When NOT to use inline-snapshot: simple scalar returns (booleans, counts, single strings). For a function that returns True/False, use plain assert or pytest.mark.parametrize — snapshot is overkill when the expected value is a literal. Reserve inline-snapshot for structured data (dicts, model dumps, API responses) where manually writing the expected value is tedious and error-prone.
See references/testing-inline-snapshot.md for the full pattern — matchers, snapshot update commands, converting complex objects to dicts.
Use yappi for all function-level profiling — both sync and async. Unlike cProfile, yappi understands coroutines (follows execution across await boundaries) and supports threads natively. Don't recommend cProfile — yappi is strictly better for any Python profiling task.

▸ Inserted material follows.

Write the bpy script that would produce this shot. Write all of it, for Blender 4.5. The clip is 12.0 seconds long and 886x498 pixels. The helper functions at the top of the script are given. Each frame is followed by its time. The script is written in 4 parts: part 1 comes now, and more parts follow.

Clock modes matter: use cpu clock for CPU-bound work (measures actual CPU time, ignoring I/O wait — tells you where computation happens) and wall clock for I/O-bound or async latency (measures real elapsed time including waits — tells you what the user experiences).
import yappi
yappi.set_clock_type("cpu") # "cpu" for CPU-bound, "wall" for async/IO
with yappi.run():
process_dataframe(df) # or: asyncio.run(main()) with "wall" clock
yappi.get_func_stats().print_all()
For line-level profiling (which lines within a function are slow), use py-spy or scalene instead — yappi is function-level only.
See references/profiling-yappi.md for thread-level breakdown, filtering, and exporting to callgrind/pstats.